Q. You mentioned that Michigan State experience against Green Bay. What do you recall about your team's confidence level and approach to that game, and do you think Furman will bring a similar approach against you tomorrow?
TONY BENNETT: Absolutely. I talked to our team about that. There's no question when you come from a mid-major conference -- again, I don't believe -- good basketball knows no divisions or limits, and you play a team from a major conference, that's motivation. When you're the lower seed, and it's just like -- there's just something about that, that the crowd gets behind that. You have to be ready for that intensity and that energy.
I said that to Ben Vander Plas, and they beat us in the NCAA Tournament. He was at Ohio. I said, you know how it is when a so-called Power Five -- and we had a good year this year, we were co-champs in the ACC. Our guys know they've got to show up and they've got to battle, but there's a motivation there that the mid-major schools have that you have to understand.
That was ours. We'll go toe to toe, we're not backing down. Again, you have to have that. I think good teams, whether you're from a Power Five or mid-major, you respect everyone you play and you don't fear them. That's a common thing. But you have to have that mindset.
The game goes to who can establish it, and that's the beauty of it. The ball gets tipped, who plays, who's quality, who's going to overcome it? It doesn't matter where you're from or even with the experience. It's just what happens in that 40 minutes or so.
But yeah, I think there is that certain motivation that you get from these opportunities. And again, it's there -- I don't know the last time Furman was in the tournament, but especially the heartache they had last year not getting in, they'll be excited. And I know our guys are hungry and excited, as well.

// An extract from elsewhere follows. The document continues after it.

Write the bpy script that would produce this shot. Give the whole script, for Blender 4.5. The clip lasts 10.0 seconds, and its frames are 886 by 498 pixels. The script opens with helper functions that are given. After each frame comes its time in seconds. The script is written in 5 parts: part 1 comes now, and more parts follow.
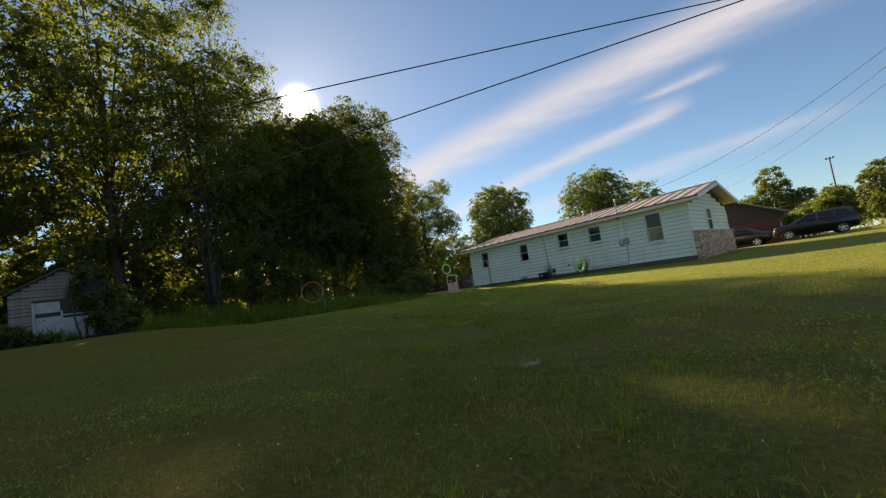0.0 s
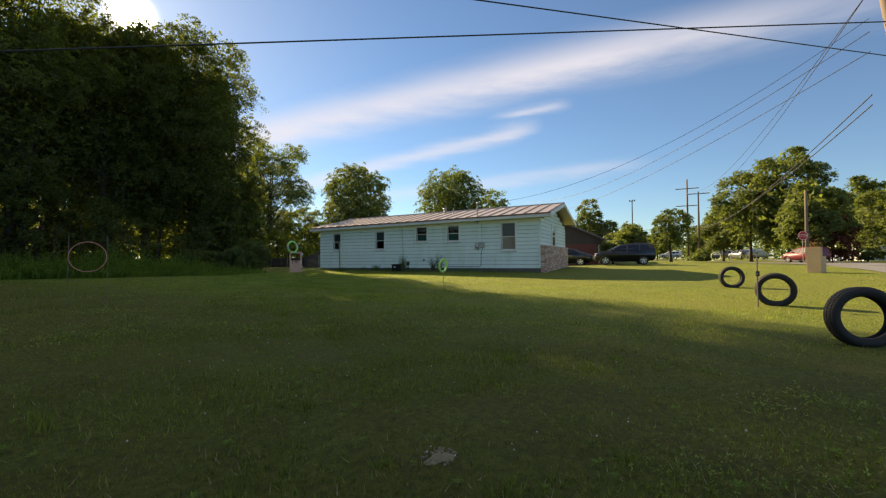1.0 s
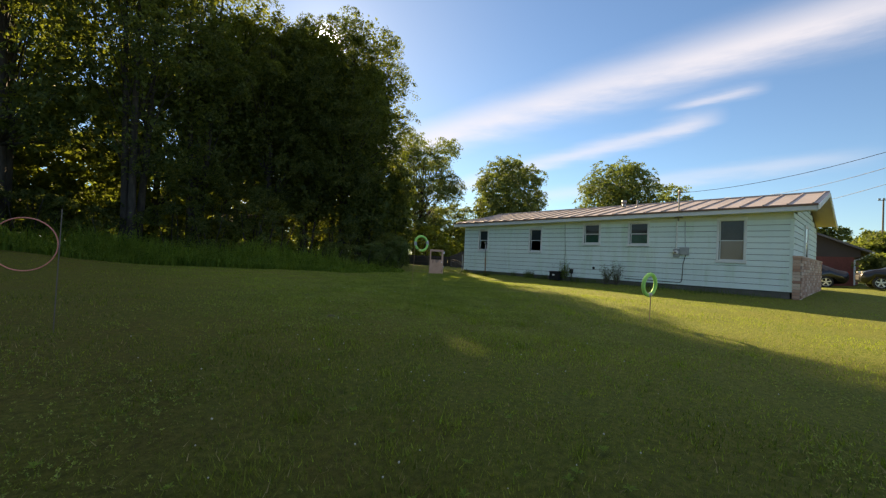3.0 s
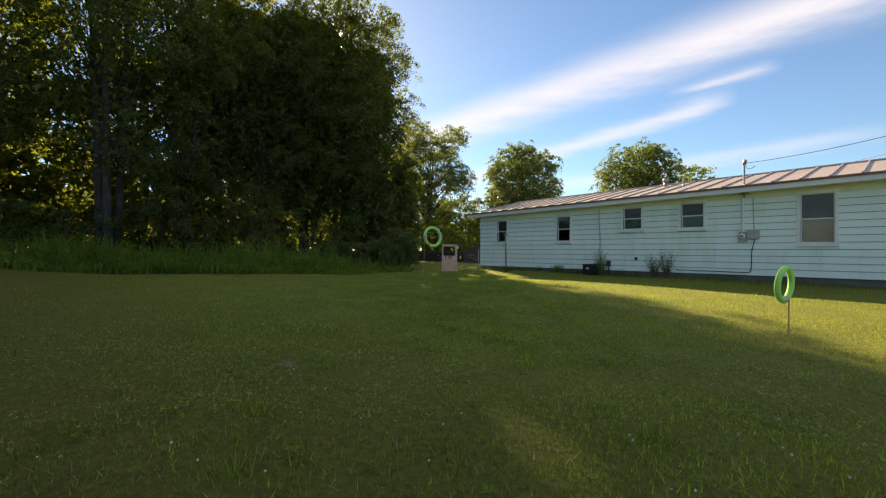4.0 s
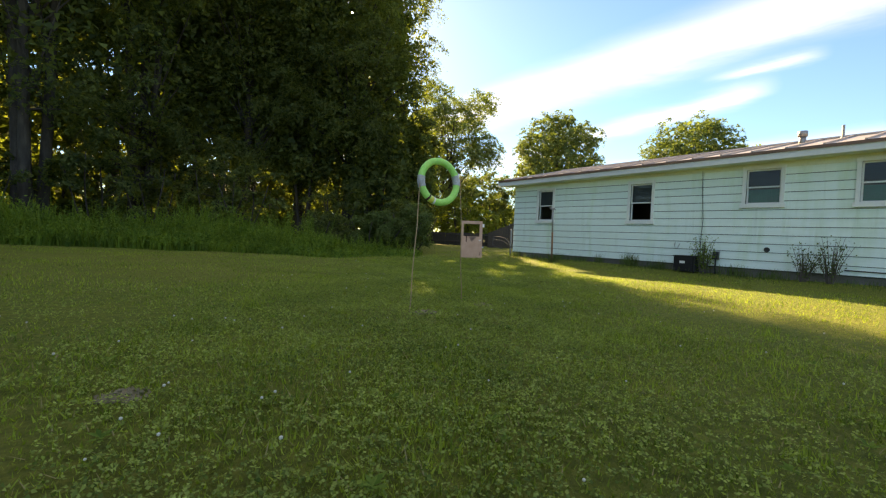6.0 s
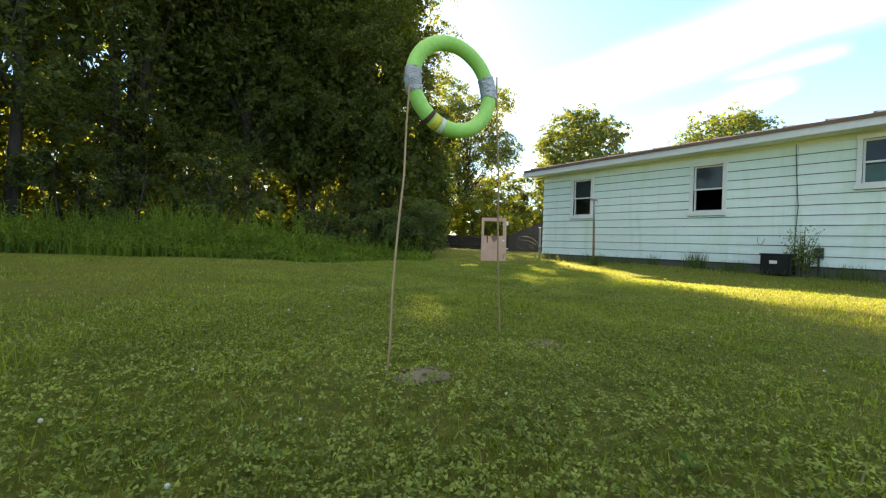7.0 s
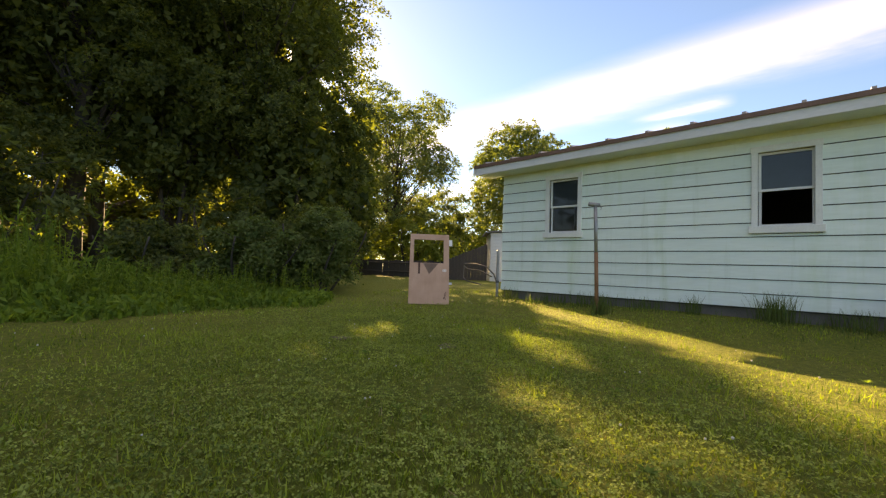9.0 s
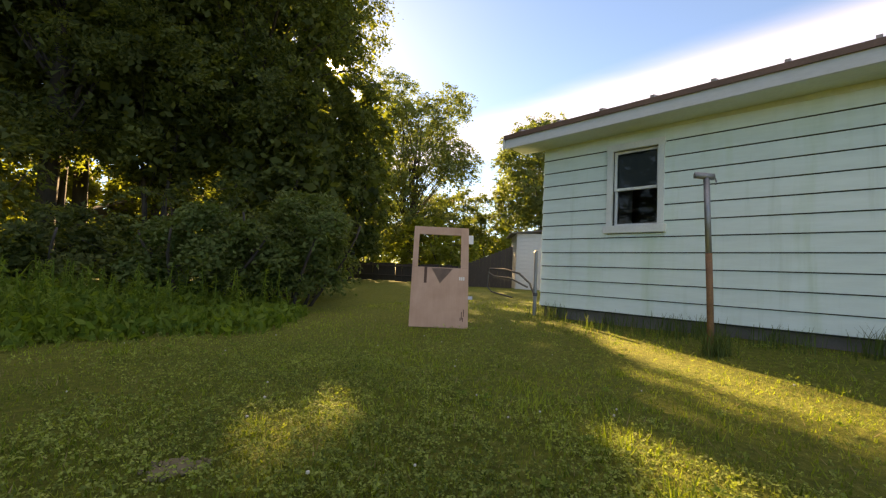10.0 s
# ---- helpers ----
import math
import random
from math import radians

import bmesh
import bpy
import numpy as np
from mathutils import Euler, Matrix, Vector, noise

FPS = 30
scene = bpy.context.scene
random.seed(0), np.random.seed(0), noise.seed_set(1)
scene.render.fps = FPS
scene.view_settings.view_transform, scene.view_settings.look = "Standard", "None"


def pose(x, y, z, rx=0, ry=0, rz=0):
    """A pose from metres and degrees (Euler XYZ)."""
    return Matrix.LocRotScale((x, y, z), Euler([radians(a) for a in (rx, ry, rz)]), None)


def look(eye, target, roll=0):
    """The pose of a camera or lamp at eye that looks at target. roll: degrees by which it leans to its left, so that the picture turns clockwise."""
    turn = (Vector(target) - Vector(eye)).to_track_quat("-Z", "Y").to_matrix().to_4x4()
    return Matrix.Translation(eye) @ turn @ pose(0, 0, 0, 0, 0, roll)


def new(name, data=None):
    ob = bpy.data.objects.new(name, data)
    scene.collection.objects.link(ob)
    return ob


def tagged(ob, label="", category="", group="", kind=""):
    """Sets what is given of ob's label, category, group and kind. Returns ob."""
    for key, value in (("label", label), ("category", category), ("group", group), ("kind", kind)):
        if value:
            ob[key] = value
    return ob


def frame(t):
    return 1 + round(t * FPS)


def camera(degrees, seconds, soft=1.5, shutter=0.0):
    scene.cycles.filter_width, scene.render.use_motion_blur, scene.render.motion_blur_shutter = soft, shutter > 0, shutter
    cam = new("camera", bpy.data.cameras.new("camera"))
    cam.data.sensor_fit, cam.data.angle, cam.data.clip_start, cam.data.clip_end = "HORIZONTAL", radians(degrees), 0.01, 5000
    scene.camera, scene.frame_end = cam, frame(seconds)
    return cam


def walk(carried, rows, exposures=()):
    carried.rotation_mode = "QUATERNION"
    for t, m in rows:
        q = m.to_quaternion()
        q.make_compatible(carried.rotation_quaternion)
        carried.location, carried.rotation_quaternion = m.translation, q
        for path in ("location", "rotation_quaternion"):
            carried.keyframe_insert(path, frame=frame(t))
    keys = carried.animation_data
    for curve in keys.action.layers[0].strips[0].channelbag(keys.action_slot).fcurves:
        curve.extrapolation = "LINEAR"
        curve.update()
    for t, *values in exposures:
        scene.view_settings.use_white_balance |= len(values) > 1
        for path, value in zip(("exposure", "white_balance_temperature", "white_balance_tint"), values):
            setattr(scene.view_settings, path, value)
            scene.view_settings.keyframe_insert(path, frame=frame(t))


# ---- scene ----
cam = camera(92.0, 10.0, soft=1.25)
PATH = [
    (0, (-22.214, -20.076, 0.444), (-20.819, -18.654, 0.624), -8.3),
    (0.5, (-21.779, -19.262, 0.634), (-20.04, -18.277, 0.712), -4.7),
    (1, (-21.159, -18.808, 0.707), (-19.357, -17.943, 0.758), -0.4),
    (1.5, (-20.139, -18.455, 0.712), (-18.403, -17.465, 0.776), 2.8),
    (2, (-19.065, -17.775, 0.762), (-17.461, -16.582, 0.827), 4.5),
    (2.5, (-18.112, -16.88, 0.815), (-16.656, -15.51, 0.873), 4.8),
    (4, (-15.52, -13.929, 0.883), (-14.154, -12.468, 0.899), 0.4),
    (4.5, (-14.618, -12.926, 0.865), (-13.225, -11.491, 0.855), 0.5),
    (5, (-13.632, -11.954, 0.835), (-12.252, -10.507, 0.799), 1.4),
    (5.5, (-12.711, -11.0, 0.783), (-11.372, -9.516, 0.727), 2.4),
    (7, (-10.47, -8.407, 0.514), (-9.235, -6.835, 0.482), 1.7),
    (7.5, (-9.735, -7.491, 0.479), (-8.429, -5.979, 0.557), 0.1),
    (8, (-8.936, -6.566, 0.545), (-7.52, -5.162, 0.701), -1.0),
    (8.5, (-8.084, -5.776, 0.636), (-6.611, -4.429, 0.763), -0.0),
    (9, (-7.22, -5.058, 0.653), (-5.757, -3.697, 0.742), 2.0),
    (9.5, (-6.349, -4.316, 0.669), (-4.925, -2.914, 0.757), 2.9),
    (10, (-5.492, -3.51, 0.689), (-4.096, -2.081, 0.794), 2.6),
]
EXPOSURES = [(0.0, 1.0, 6900, 20), (0.7, 1.1, 6700, 20), (1.5, 1.13, 6380, 19), (2.5, 1.2, 6550, 19), (4.0, 1.42, 6850, 20), (5.5, 1.78, 7050, 19), (7.0, 2.58, 7550, 18), (7.5, 2.66, 7650, 20), (8.5, 2.12, 7800, 28), (9.5, 2.12, 8150, 29), (10.0, 2.08, 8050, 29)]
walk(cam, [(t, look(eye, target, roll)) for t, eye, target, roll in PATH], EXPOSURES)

# ---- light ----
SUN_AZ, SUN_EL = radians(27.9), radians(25.2)
SUN_DIR = Vector((math.sin(SUN_AZ) * math.cos(SUN_EL), math.cos(SUN_AZ) * math.cos(SUN_EL), math.sin(SUN_EL)))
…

Q. Tony, you brought a team here to Orlando six years ago. Even Kihei wasn't on the team then. Any flashbacks or reminders or something just familiar about coming back to a place where you played another NCAA Tournament round?
TONY BENNETT: Yeah, I remember in the first round we played Kevin Keatts' team in a hard-fought game. Now he's at NC State. And I remember Isaiah Wilkins, who's now on our staff, got sick and couldn't play. We had some unfortunate things happen in that. And then we played a real good game, and the Florida just blew our doors off in the next round here.
Again, not a lot has changed in this tournament. You'd better be ready. Because I can't remember our seed, but it was a great venue, great town, all that stuff, and we were excited to be here.
But I remember playing Coach Keatts, and they played -- we had to change and go with almost five guards and play against them. They were a little unique in terms of what we had gone against, and then played against a really good Florida team in the next game.
Q. This doesn't really affect tomorrow's game, but have you seen from Leon and Isaac the development that you hoped when they elected to redshirt this season?
TONY BENNETT: Yeah, it's always a hard decision. I think it was wise because I think they really poured into their game. We've had a great track record when guys have redshirted and what's happened after.
Again, delayed gratification. Sometimes that's an important quality when you need to have some patience. And when you do and you work and you're willing to wait for it, it's good. I've seen them really improve. They still have improvement to do, but I think it was significant what they did.
There's many times in practice where I've said, did we do the right thing, they could have helped us, and that's a good thing. But they've gotten stronger and better, and they've had to learn perspective and patience, and I think that's never a bad thing in today's times.